• [DATA EXTRACT]

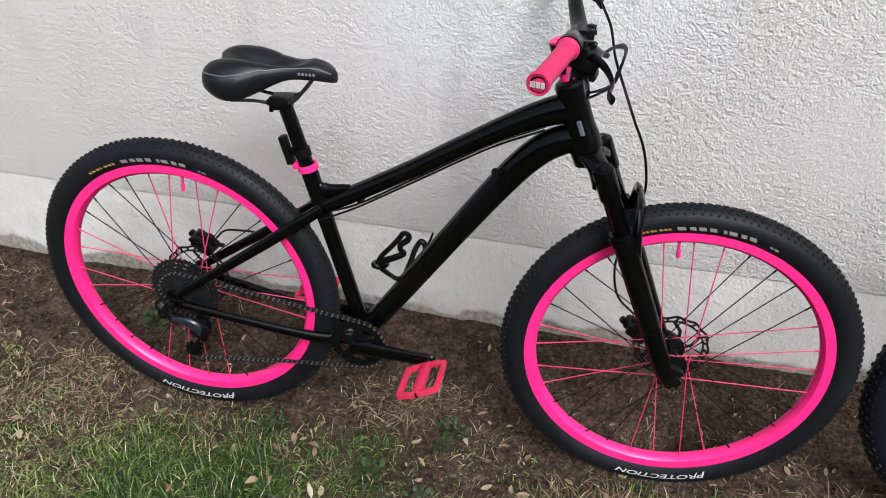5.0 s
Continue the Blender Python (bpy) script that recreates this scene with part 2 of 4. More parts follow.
    nt.links.new(bp.outputs[0], b.inputs["Normal"])
    me.materials.append(m)
    tagged(new("ground", me), "bare brown soil along the wall turning into thin lawn", "ground", kind="structure")


build_ground()

# ---------------------------------------------------------------- the house wall


def wall_material(name, base, coarse):
    m = bpy.data.materials.new(name)
    m.use_nodes = True
    nt = m.node_tree
    b = nt.nodes["Principled BSDF"]
    b.inputs["Roughness"].default_value = 0.85
    b.inputs["Specular IOR Level"].default_value = 0.16
    co = nt.nodes.new("ShaderNodeTexCoord")

    def tex(scale, detail, kind="ShaderNodeTexNoise", vec=None):
        n = nt.nodes.new(kind)
        n.inputs["Scale"].default_value = scale
        if "Detail" in n.inputs:
            n.inputs["Detail"].default_value = detail
        nt.links.new(vec or co.outputs["Object"], n.inputs["Vector"])
        return n

    def mix(fac, a, c):
        n = nt.nodes.new("ShaderNodeMix")
        n.data_type = "RGBA"
        for s, k in ((fac, 0), (a, 6), (c, 7)):
            if hasattr(s, "is_linked"):
                nt.links.new(s, n.inputs[k])
            else:
                n.inputs[k].default_value = s
        return n.outputs[2]

    def span(src, a, c, lo=0.0, hi=1.0):
        n = nt.nodes.new("ShaderNodeMapRange")
        for k, v in zip((1, 2, 3, 4), (a, c, lo, hi)):
            n.inputs[k].default_value = v
        nt.links.new(src, n.inputs[0])
        return n.outputs[0]

    col = mix(span(tex(0.9, 5).outputs[0], 0.35, 0.68), (*base, 1), (base[0] * 0.90, base[1] * 0.885, base[2] * 0.87, 1))
    # touched-up patches of cooler, whiter paint
    where = nt.nodes.new("ShaderNodeVectorMath")
    where.operation = "DISTANCE"
    warp = nt.nodes.new("ShaderNodeVectorMath")
    warp.operation = "MULTIPLY_ADD"
    nt.links.new(tex(3.2, 4).outputs["Color"], warp.inputs[0])
    warp.inputs[1].default_value = (0.5, 0.0, 0.5)
    nt.links.new(co.outputs["Object"], warp.inputs[2])
    nt.links.new(warp.outputs[0], where.inputs[0])
    where.inputs[1].default_value = (-0.55, 0.0, 1.42)
    patch = span(where.outputs["Value"], 0.52, 0.30)
    col = mix(patch, col, (base[0] * 1.06, base[1] * 1.085, base[2] * 1.11, 1))
    # grey scuffs and drips
    stretch = nt.nodes.new("ShaderNodeMapping")
    stretch.inputs["Scale"].default_value = (2.2, 1, 0.9)
    nt.links.new(co.outputs["Object"], stretch.inputs[0])
    dirt = span(tex(2.6, 8, vec=stretch.outputs[0]).outputs[0], 0.56, 0.74, 0.0, 0.45)
    col = mix(dirt, col, (base[0] * 0.66, base[1] * 0.65, base[2] * 0.645, 1))
    scuff = nt.nodes.new("ShaderNodeMath")
    scuff.operation = "MULTIPLY"
    nt.links.new(span(where.outputs["Value"], 0.62, 0.28, 0.0, 0.34), scuff.inputs[0])
    nt.links.new(span(tex(27, 9).outputs[0], 0.58, 0.68), scuff.inputs[1])
    col = mix(scuff.outputs[0], col, (base[0] * 0.50, base[1] * 0.515, base[2] * 0.53, 1))
    speck = span(tex(26, 3).outputs[0], 0.68, 0.76, 0.0, 0.32)
    col = mix(speck, col, (base[0] * 0.45, base[1] * 0.44, base[2] * 0.42, 1))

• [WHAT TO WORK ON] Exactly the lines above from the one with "Continue the Blender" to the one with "the house wall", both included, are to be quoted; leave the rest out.

• [EXERCISE ANSWER]
Continue the Blender Python (bpy) script that recreates this scene with part 2 of 4. More parts follow.
    nt.links.new(bp.outputs[0], b.inputs["Normal"])
    me.materials.append(m)
    tagged(new("ground", me), "bare brown soil along the wall turning into thin lawn", "ground", kind="structure")


build_ground()

# ---------------------------------------------------------------- the house wall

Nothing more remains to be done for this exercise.